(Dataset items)
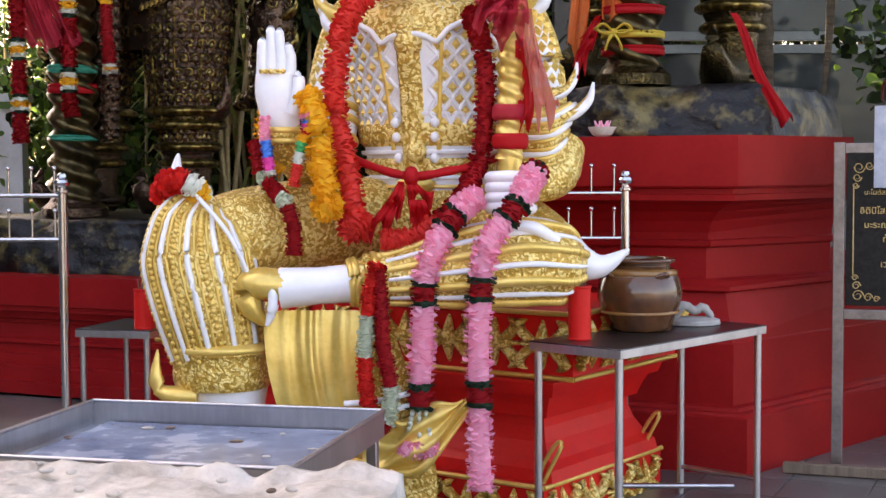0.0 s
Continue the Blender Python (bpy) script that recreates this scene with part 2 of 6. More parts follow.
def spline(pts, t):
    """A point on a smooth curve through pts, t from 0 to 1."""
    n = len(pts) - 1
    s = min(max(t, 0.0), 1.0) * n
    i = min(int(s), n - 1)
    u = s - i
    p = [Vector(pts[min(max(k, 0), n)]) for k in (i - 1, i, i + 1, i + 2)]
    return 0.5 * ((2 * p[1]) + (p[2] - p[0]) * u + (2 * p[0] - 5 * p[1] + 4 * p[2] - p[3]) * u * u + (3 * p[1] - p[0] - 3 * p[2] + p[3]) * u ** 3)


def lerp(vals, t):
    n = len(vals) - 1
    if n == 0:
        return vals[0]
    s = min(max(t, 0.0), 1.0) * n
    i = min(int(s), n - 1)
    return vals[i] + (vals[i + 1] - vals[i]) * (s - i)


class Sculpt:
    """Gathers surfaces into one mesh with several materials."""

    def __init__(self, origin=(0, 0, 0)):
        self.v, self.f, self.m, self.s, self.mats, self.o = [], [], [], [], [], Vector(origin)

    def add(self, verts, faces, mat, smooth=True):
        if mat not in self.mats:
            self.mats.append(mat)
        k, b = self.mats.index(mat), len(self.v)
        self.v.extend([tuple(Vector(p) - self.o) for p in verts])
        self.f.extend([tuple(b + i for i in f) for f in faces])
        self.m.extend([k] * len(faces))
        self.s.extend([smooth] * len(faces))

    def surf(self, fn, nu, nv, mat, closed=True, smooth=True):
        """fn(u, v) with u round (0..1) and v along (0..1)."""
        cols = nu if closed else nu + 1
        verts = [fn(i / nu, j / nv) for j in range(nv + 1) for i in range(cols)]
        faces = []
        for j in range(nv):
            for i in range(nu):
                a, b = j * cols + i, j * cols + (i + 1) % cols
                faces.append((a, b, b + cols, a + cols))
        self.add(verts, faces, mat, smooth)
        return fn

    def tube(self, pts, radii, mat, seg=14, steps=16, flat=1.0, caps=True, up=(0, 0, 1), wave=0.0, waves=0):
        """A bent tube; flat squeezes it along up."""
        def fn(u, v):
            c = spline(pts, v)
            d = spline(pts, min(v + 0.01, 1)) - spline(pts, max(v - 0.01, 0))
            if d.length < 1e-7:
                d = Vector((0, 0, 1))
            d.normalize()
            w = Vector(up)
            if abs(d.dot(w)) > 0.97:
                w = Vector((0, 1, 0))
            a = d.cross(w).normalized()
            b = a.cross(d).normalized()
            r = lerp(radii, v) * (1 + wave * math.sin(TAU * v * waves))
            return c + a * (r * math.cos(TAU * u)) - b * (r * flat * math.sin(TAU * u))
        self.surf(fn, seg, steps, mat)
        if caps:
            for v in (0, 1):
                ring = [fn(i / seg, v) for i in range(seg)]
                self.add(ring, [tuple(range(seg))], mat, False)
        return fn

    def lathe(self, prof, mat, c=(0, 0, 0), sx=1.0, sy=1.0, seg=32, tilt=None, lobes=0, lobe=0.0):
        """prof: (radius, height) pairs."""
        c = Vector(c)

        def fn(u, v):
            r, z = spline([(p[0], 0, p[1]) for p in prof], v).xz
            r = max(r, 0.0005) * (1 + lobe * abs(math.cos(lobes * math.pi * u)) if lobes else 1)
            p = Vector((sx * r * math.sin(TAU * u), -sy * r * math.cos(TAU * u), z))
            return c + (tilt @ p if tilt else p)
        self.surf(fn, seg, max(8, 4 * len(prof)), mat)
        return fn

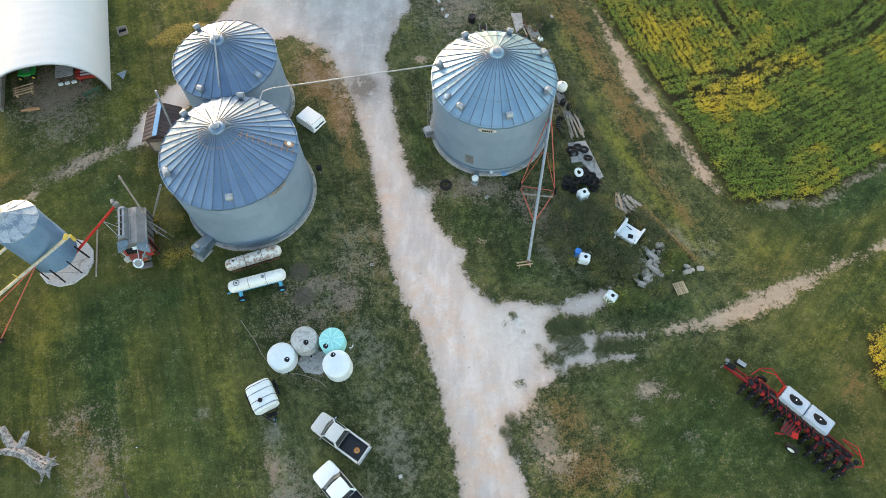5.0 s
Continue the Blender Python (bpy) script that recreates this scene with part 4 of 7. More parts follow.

**REQUIREMENT:** Write out all the entries exactly, except for the pictures.

**TASK OUTPUT:**
0.0 s
Continue the Blender Python (bpy) script that recreates this scene with part 2 of 6. More parts follow.
def spline(pts, t):
    """A point on a smooth curve through pts, t from 0 to 1."""
    n = len(pts) - 1
    s = min(max(t, 0.0), 1.0) * n
    i = min(int(s), n - 1)
    u = s - i
    p = [Vector(pts[min(max(k, 0), n)]) for k in (i - 1, i, i + 1, i + 2)]
    return 0.5 * ((2 * p[1]) + (p[2] - p[0]) * u + (2 * p[0] - 5 * p[1] + 4 * p[2] - p[3]) * u * u + (3 * p[1] - p[0] - 3 * p[2] + p[3]) * u ** 3)


def lerp(vals, t):
    n = len(vals) - 1
    if n == 0:
        return vals[0]
    s = min(max(t, 0.0), 1.0) * n
    i = min(int(s), n - 1)
    return vals[i] + (vals[i + 1] - vals[i]) * (s - i)


class Sculpt:
    """Gathers surfaces into one mesh with several materials."""

    def __init__(self, origin=(0, 0, 0)):
        self.v, self.f, self.m, self.s, self.mats, self.o = [], [], [], [], [], Vector(origin)

    def add(self, verts, faces, mat, smooth=True):
        if mat not in self.mats:
            self.mats.append(mat)
        k, b = self.mats.index(mat), len(self.v)
        self.v.extend([tuple(Vector(p) - self.o) for p in verts])
        self.f.extend([tuple(b + i for i in f) for f in faces])
        self.m.extend([k] * len(faces))
        self.s.extend([smooth] * len(faces))

    def surf(self, fn, nu, nv, mat, closed=True, smooth=True):
        """fn(u, v) with u round (0..1) and v along (0..1)."""
        cols = nu if closed else nu + 1
        verts = [fn(i / nu, j / nv) for j in range(nv + 1) for i in range(cols)]
        faces = []
        for j in range(nv):
            for i in range(nu):
                a, b = j * cols + i, j * cols + (i + 1) % cols
                faces.append((a, b, b + cols, a + cols))
        self.add(verts, faces, mat, smooth)
        return fn

    def tube(self, pts, radii, mat, seg=14, steps=16, flat=1.0, caps=True, up=(0, 0, 1), wave=0.0, waves=0):
        """A bent tube; flat squeezes it along up."""
        def fn(u, v):
            c = spline(pts, v)
            d = spline(pts, min(v + 0.01, 1)) - spline(pts, max(v - 0.01, 0))
            if d.length < 1e-7:
                d = Vector((0, 0, 1))
            d.normalize()
            w = Vector(up)
            if abs(d.dot(w)) > 0.97:
                w = Vector((0, 1, 0))
            a = d.cross(w).normalized()
            b = a.cross(d).normalized()
            r = lerp(radii, v) * (1 + wave * math.sin(TAU * v * waves))
            return c + a * (r * math.cos(TAU * u)) - b * (r * flat * math.sin(TAU * u))
        self.surf(fn, seg, steps, mat)
        if caps:
            for v in (0, 1):
                ring = [fn(i / seg, v) for i in range(seg)]
                self.add(ring, [tuple(range(seg))], mat, False)
        return fn

    def lathe(self, prof, mat, c=(0, 0, 0), sx=1.0, sy=1.0, seg=32, tilt=None, lobes=0, lobe=0.0):
        """prof: (radius, height) pairs."""
        c = Vector(c)

        def fn(u, v):
            r, z = spline([(p[0], 0, p[1]) for p in prof], v).xz
            r = max(r, 0.0005) * (1 + lobe * abs(math.cos(lobes * math.pi * u)) if lobes else 1)
            p = Vector((sx * r * math.sin(TAU * u), -sy * r * math.cos(TAU * u), z))
            return c + (tilt @ p if tilt else p)
        self.surf(fn, seg, max(8, 4 * len(prof)), mat)
        return fn

5.0 s
Continue the Blender Python (bpy) script that recreates this scene with part 4 of 7. More parts follow.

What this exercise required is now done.